For each block $B_i$ , let $\Zeta_i = \{ \sigma(i), a_1,\ldots,a_{\ell n_r^2+1}\}$ be the set of corresponding indices of blocks of items.

Let $\tau_i: \Zeta_i \to [\ell n_r^2+1]$ be the bijection that maps any index in $\Zeta_i$ to the index. We use $G^i_j$ to denote the induced subgraph of $(B_i, T_{\tau^{-1}(j)})$ ( $\tau(1)$ is the smallest index in $\Zeta_i$ and so on).

$\textbf{Lemma}.$ $\textbf{I}[\Tau_u : J_i \mid \Zeta_i] = 0$ ,

where $\Tau_u = \{G^u_1,\ldots, G^u_{\ell n_r^2+1}\}$ and $J_i = \tau_i(\sigma(i))$ .

This lemma can be obtained from the fact that product distribution of fooling blocks.

The final embedded instance

After constructing $r$ -round, any algorithm will solve the maximum matching in this instance. There are approximately $n^{4/5}$ independent $(r-1)$ -round instance, i.e., hidden blocks of items. And there are approximately $n^{2/5}$ independent fooling blocks of items.

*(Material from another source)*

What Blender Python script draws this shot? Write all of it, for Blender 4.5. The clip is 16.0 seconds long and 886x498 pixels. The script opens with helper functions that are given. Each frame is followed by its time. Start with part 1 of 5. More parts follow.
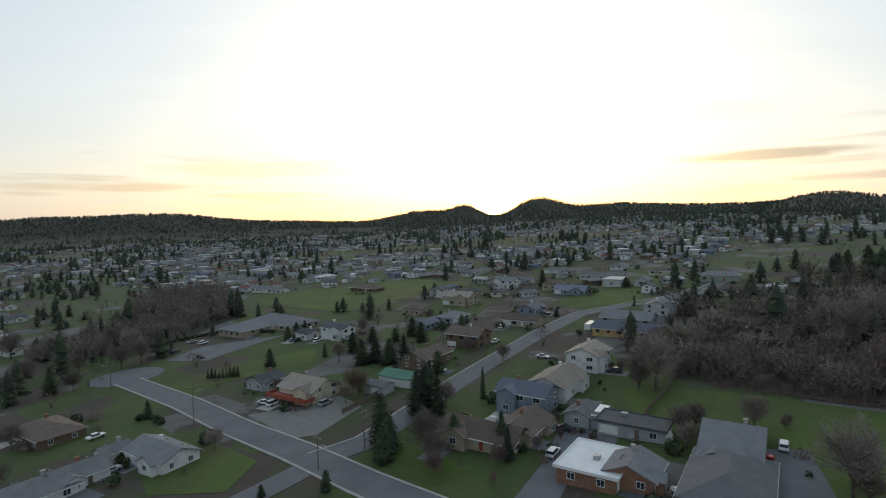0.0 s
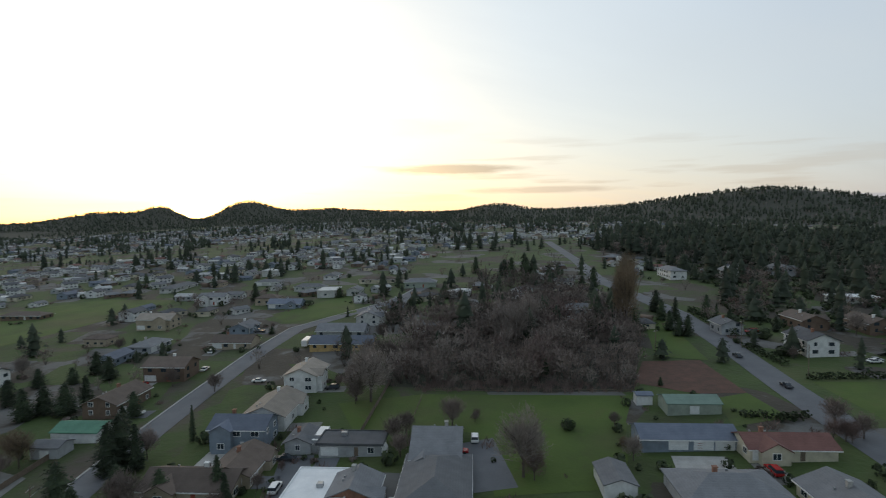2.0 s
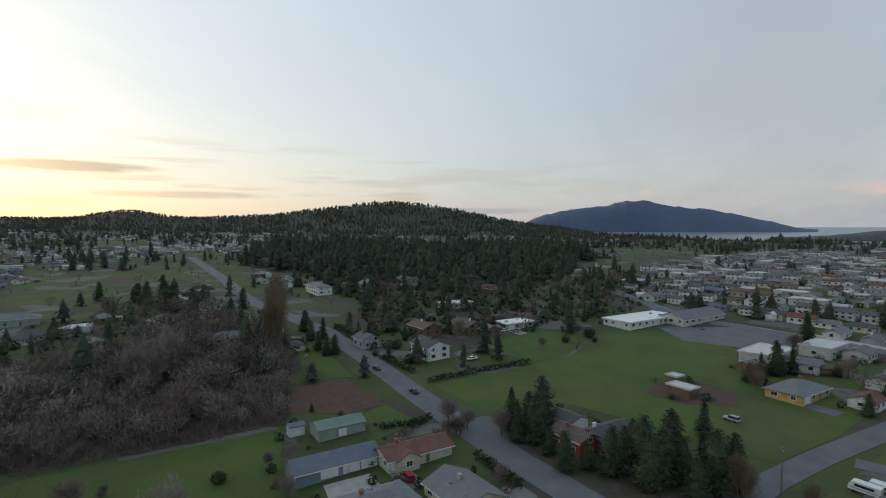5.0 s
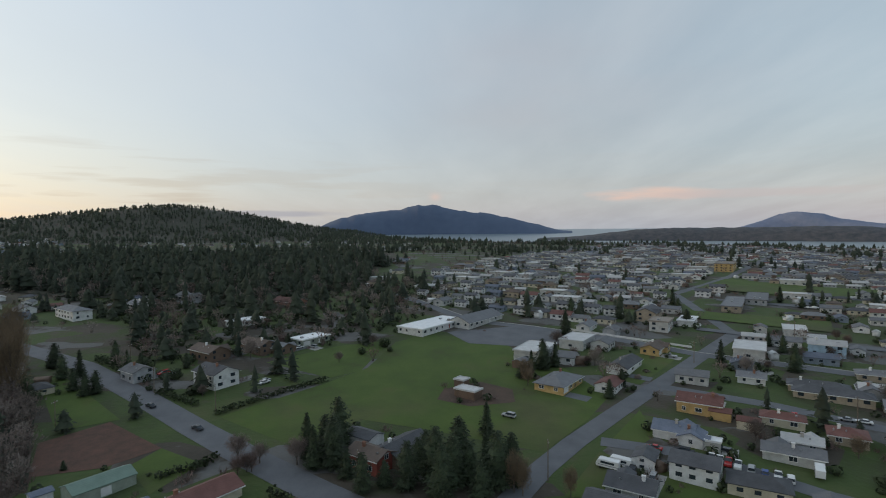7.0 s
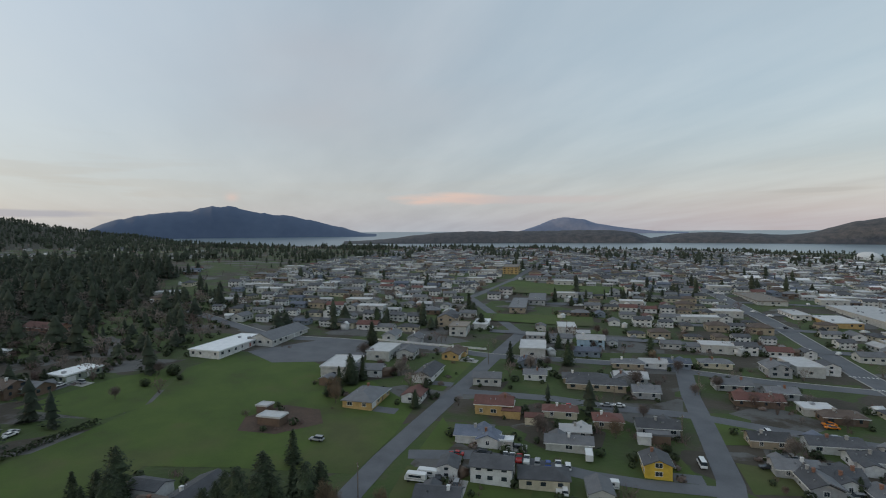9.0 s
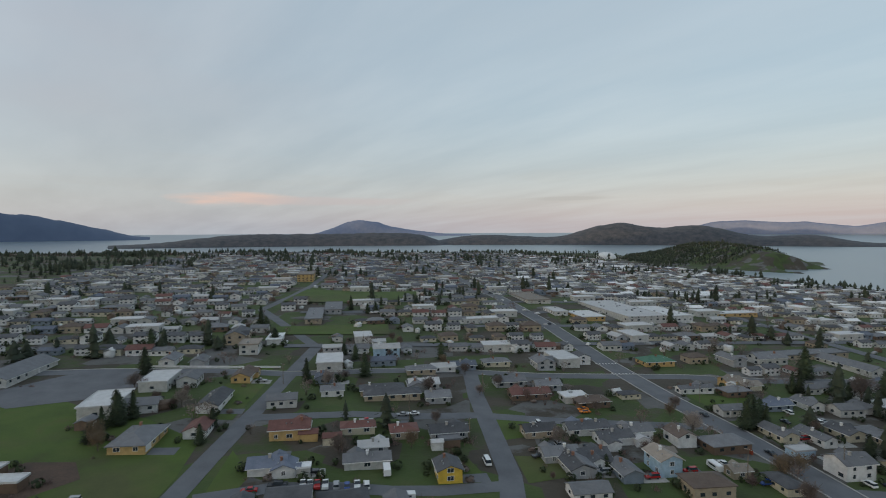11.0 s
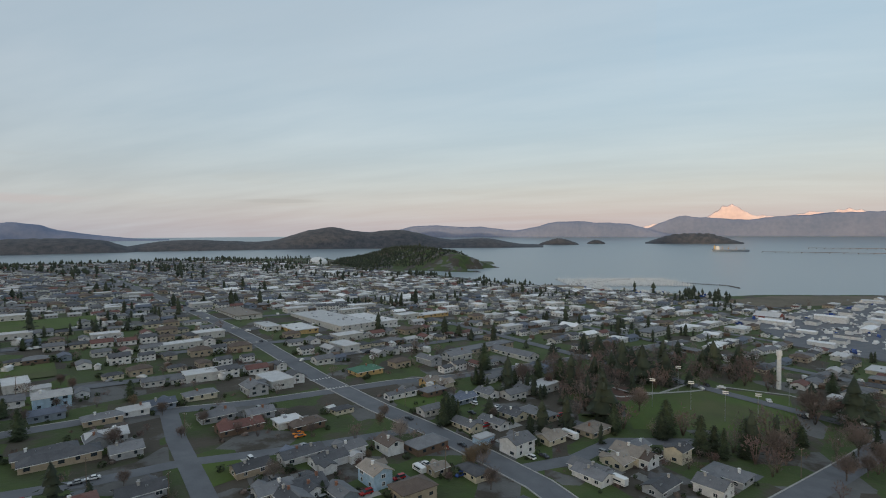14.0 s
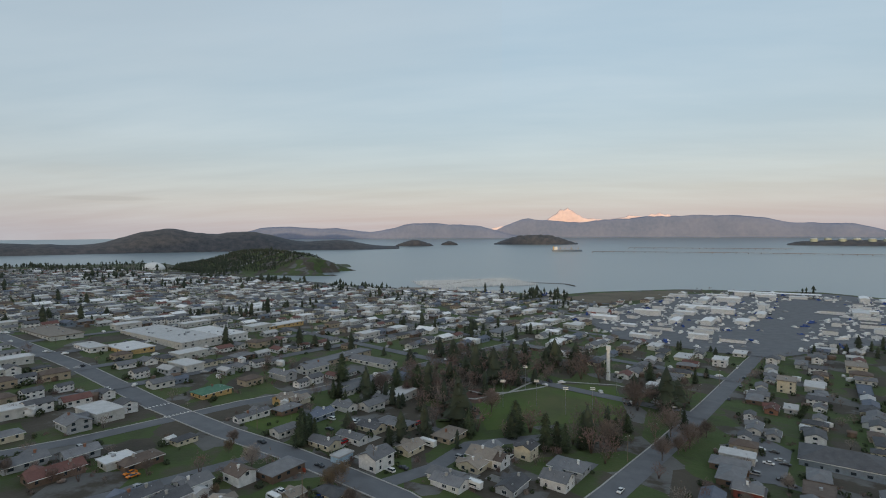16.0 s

Let us prove the lower bound

Main Idea

When $r=0$ , the referee (the shared blackboard) has no information. The only thing that the referee can do is to guess. Then the expectation of the size of the obtained matching is $1/n \cdot n = 1$ . Without $1$ -round instance, after communication, i.e., each node sending its incident edge to the shared blackboard, the referee will know the entire graph and obtain the perfect matching. That is the reason that we need a embedded instance.

In the $(r=1)$ -round instance, the degree of each node is much larger than $\ell$ , which means that each player cannot send the whole set of edges to the blackboard. Also, as we mentioned before, each player cannot distinguish the fool block and the hidden block (hiding the the perfect matching). Therefore, for each level instance, one round is used to determine the place of the hidden blocks.

We cannot say we can guess all hidden blocks in one round because that probability is very very small by computation.

Now, it is clear on how to show the lower bound. First, we give the relationship between the first message and the influence of distribution in the next level. By the construction, the first message reveals little information about the second level instance. Then, recursively, we give expected size of maximum matching in each round.

$\textbf{Theorem}$ . The size of expectation of maximum matching in the $r$ -round is at most
$5n_r \sum_{k=0}^{r-1}\frac{1}{\sqrt{n_k}} + 1$

By the above theorem, we can get that the expectation of the maximum matching is at most

5 n_r^{1-1/5^{r+1}}

Because the maximum matching size is $n_r$ , to get a maximum matching, $\Omega(\log \log n)$ rounds are required.

For the formal proof, please refer to [1].

Reference

[1]. Alon, N., Nisan, N., Raz, R. and Weinstein, O., 2015, October. Welfare maximization with limited interaction. In 2015 IEEE 56th Annual Symposium on Foundations of Computer Science (pp. 1499-1512). IEEE.